*Task goal*. Locate every line in the records below that holds the word "degrees" and return each one.

··· Exercise data ···

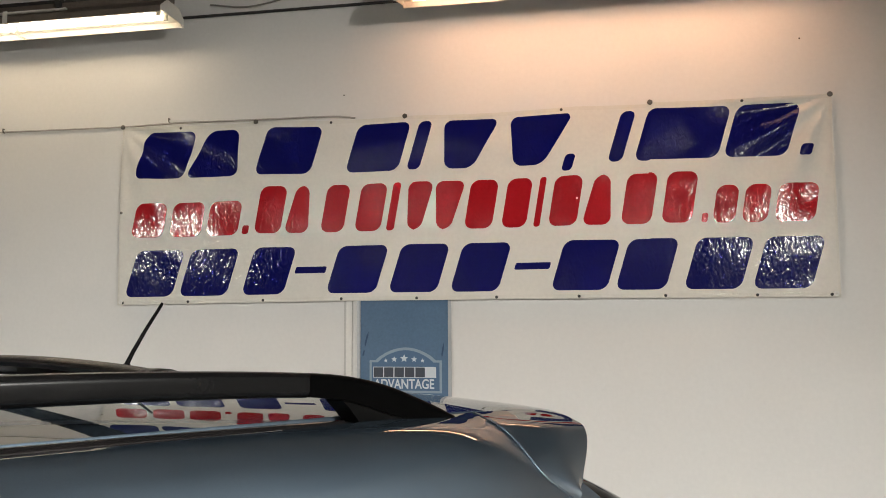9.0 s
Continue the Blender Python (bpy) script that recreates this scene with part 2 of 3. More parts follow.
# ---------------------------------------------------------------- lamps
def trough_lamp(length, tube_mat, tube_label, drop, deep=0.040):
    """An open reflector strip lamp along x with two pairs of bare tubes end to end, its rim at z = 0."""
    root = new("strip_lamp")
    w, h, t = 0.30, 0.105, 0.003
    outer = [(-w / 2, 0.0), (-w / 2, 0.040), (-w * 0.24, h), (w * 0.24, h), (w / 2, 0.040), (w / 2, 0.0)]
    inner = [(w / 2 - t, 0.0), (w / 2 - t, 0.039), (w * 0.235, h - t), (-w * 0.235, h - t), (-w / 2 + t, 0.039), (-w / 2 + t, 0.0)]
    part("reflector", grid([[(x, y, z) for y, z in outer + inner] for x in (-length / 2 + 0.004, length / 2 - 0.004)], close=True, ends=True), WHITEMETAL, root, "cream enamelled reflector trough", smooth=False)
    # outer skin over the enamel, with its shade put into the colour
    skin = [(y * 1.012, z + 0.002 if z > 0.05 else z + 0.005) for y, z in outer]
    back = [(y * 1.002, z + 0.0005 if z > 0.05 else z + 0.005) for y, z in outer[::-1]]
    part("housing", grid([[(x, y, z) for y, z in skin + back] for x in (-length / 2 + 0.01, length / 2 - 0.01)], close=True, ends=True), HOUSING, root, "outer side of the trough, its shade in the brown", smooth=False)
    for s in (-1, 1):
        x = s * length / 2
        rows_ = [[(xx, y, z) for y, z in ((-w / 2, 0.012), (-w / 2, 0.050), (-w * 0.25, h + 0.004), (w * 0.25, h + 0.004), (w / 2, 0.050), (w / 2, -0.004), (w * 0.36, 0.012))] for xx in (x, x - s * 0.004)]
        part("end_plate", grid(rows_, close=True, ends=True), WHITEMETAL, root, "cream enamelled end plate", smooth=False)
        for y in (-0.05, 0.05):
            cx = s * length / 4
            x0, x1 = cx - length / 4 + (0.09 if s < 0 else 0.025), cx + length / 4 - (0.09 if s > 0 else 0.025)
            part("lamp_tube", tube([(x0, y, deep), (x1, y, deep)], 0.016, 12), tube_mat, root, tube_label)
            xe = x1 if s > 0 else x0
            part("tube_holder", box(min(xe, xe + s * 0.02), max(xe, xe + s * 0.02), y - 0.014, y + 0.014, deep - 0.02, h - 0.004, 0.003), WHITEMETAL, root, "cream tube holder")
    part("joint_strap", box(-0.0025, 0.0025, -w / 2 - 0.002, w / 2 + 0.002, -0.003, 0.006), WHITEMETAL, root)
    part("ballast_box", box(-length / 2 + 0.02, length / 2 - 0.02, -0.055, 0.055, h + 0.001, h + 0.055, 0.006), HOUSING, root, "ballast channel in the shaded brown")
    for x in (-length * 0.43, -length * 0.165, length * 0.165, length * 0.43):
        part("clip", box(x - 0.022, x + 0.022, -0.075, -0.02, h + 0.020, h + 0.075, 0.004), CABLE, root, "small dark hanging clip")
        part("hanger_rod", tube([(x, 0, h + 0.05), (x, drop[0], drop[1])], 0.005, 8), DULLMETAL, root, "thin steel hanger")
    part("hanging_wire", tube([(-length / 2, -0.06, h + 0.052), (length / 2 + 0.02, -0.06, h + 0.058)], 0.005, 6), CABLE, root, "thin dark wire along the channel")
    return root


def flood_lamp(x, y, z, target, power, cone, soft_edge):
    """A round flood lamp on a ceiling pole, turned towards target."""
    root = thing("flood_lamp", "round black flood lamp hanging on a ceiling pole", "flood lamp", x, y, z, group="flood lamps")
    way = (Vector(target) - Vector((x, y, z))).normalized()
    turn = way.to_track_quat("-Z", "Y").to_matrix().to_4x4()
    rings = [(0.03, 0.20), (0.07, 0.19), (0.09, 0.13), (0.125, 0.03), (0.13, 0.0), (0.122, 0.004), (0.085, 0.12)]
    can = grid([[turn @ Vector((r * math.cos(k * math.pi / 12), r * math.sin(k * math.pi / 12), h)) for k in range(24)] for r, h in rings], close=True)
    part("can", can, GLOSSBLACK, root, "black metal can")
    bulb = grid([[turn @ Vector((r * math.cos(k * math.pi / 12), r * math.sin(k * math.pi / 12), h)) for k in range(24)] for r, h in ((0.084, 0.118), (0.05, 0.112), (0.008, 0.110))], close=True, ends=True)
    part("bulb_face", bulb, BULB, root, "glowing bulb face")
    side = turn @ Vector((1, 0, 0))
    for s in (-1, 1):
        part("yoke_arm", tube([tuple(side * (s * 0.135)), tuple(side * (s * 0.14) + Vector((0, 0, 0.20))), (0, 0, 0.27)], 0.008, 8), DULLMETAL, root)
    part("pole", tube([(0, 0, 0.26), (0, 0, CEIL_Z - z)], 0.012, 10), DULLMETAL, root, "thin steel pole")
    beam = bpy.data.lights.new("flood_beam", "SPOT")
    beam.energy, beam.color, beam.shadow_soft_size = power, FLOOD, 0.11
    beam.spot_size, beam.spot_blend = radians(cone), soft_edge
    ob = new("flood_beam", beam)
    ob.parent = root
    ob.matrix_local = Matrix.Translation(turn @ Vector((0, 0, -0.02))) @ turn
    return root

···
··· Exercise data ···

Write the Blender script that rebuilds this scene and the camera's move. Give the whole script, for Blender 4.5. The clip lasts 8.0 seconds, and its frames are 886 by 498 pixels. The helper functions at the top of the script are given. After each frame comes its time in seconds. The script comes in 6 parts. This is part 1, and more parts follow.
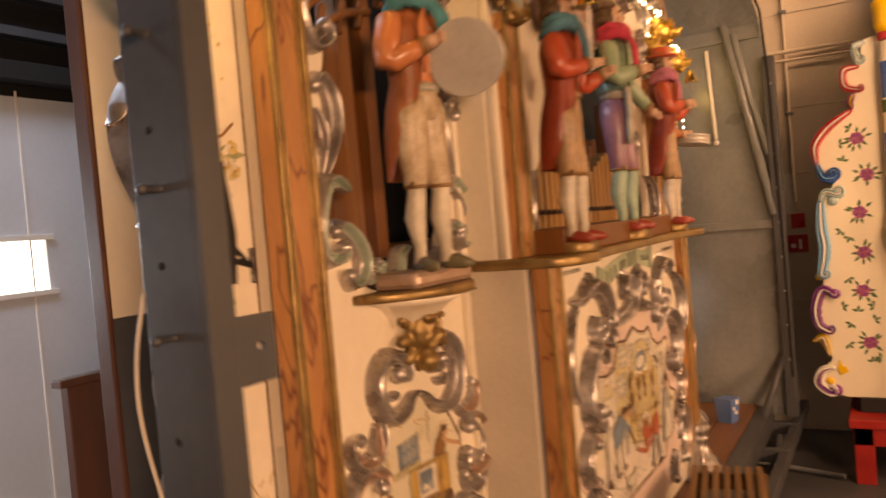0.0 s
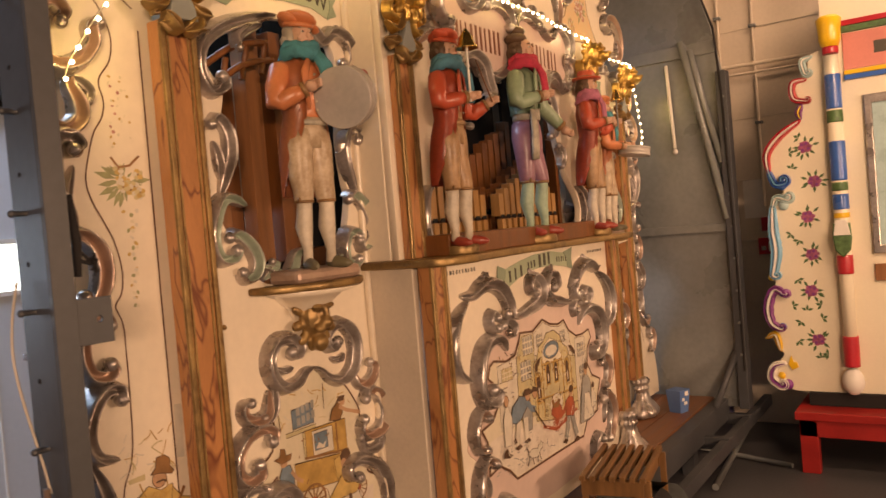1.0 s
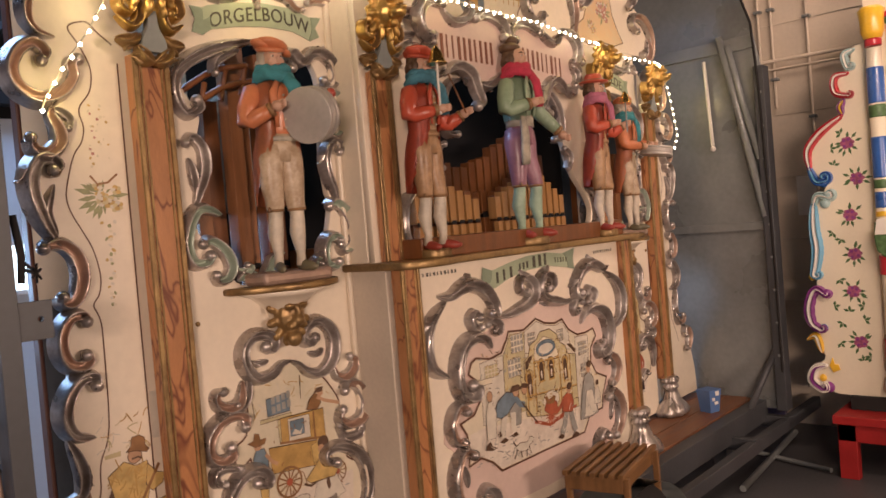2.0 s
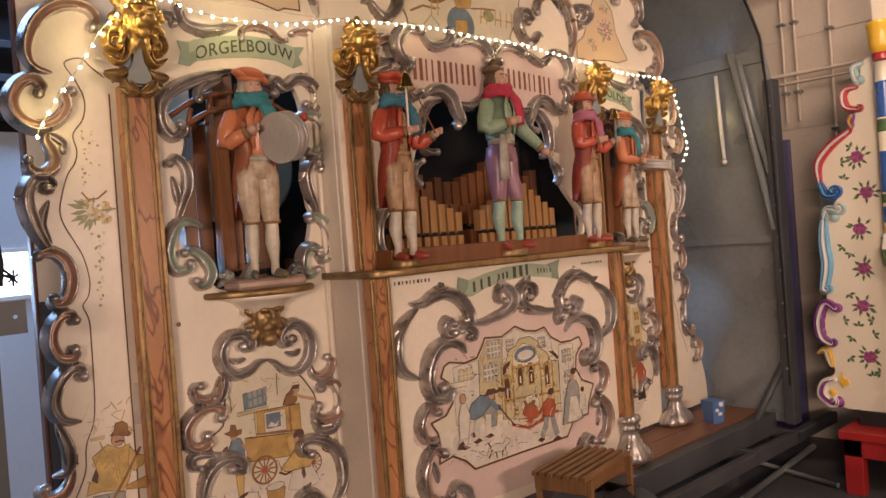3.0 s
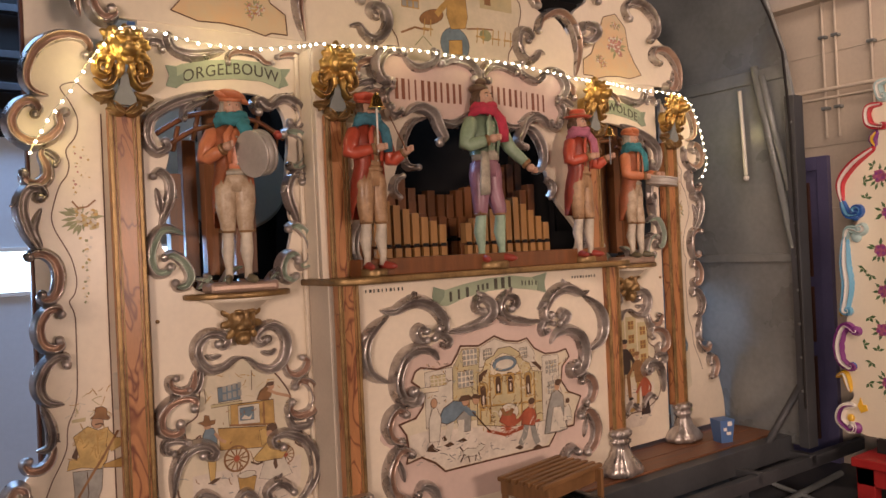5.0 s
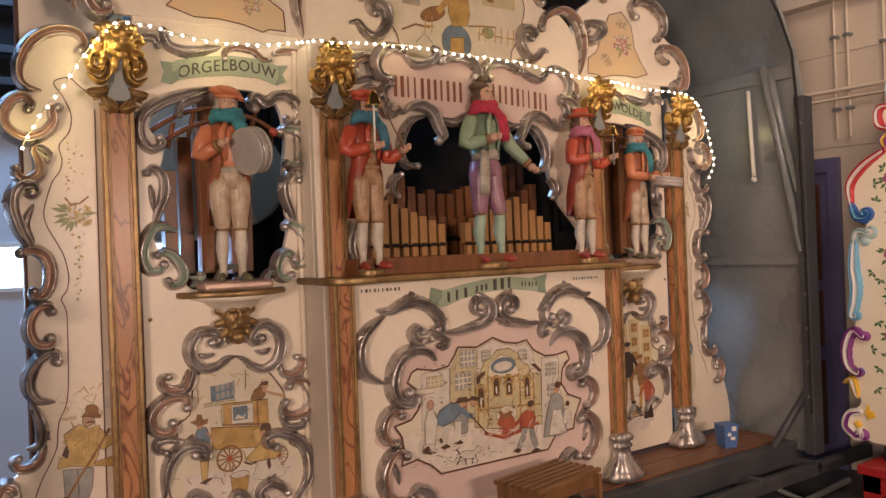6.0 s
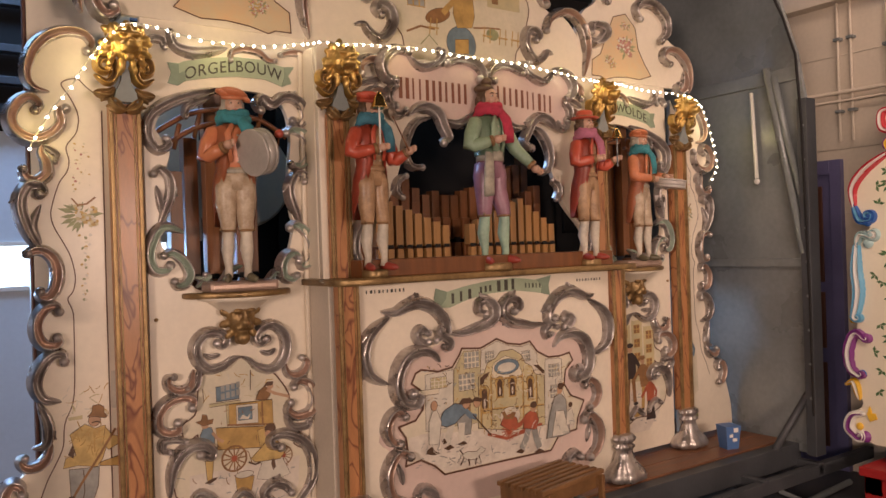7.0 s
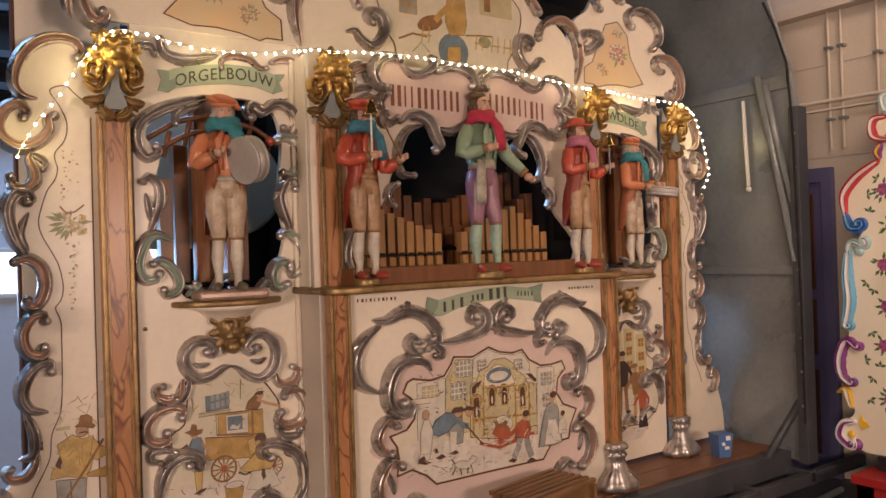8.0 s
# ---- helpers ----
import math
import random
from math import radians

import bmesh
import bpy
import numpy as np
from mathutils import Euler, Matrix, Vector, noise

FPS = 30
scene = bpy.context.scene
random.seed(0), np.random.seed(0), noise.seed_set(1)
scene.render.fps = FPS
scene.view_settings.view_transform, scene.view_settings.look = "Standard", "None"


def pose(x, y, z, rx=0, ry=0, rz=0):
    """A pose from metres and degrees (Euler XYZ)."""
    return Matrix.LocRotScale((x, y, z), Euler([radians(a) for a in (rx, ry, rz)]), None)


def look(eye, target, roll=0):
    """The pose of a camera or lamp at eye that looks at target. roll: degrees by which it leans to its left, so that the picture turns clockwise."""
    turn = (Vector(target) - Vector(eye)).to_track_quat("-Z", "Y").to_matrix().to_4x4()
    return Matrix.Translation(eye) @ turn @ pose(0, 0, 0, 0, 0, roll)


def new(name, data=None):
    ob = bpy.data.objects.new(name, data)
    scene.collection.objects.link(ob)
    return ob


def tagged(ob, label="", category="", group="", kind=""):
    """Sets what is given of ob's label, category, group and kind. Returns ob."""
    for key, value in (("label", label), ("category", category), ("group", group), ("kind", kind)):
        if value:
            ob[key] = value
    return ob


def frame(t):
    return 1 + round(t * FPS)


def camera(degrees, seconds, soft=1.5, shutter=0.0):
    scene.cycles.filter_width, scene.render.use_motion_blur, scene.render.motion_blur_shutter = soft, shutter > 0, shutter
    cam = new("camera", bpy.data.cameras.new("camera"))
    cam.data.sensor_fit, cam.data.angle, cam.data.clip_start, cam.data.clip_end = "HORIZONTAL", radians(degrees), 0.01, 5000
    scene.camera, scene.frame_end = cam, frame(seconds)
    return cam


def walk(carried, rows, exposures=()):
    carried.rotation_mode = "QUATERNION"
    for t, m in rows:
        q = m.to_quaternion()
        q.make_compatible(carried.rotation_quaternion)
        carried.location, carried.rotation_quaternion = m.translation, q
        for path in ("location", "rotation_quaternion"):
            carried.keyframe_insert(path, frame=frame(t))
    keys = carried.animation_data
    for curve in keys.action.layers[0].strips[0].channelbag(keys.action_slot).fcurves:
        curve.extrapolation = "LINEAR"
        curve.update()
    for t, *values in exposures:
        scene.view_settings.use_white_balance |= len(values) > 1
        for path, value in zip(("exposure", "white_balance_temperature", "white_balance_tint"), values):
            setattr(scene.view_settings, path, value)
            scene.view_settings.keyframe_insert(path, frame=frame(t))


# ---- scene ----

···

*Complete answer*.
    """A pose from metres and degrees (Euler XYZ)."""
    """The pose of a camera or lamp at eye that looks at target. roll: degrees by which it leans to its left, so that the picture turns clockwise."""
def camera(degrees, seconds, soft=1.5, shutter=0.0):
    cam.data.sensor_fit, cam.data.angle, cam.data.clip_start, cam.data.clip_end = "HORIZONTAL", radians(degrees), 0.01, 5000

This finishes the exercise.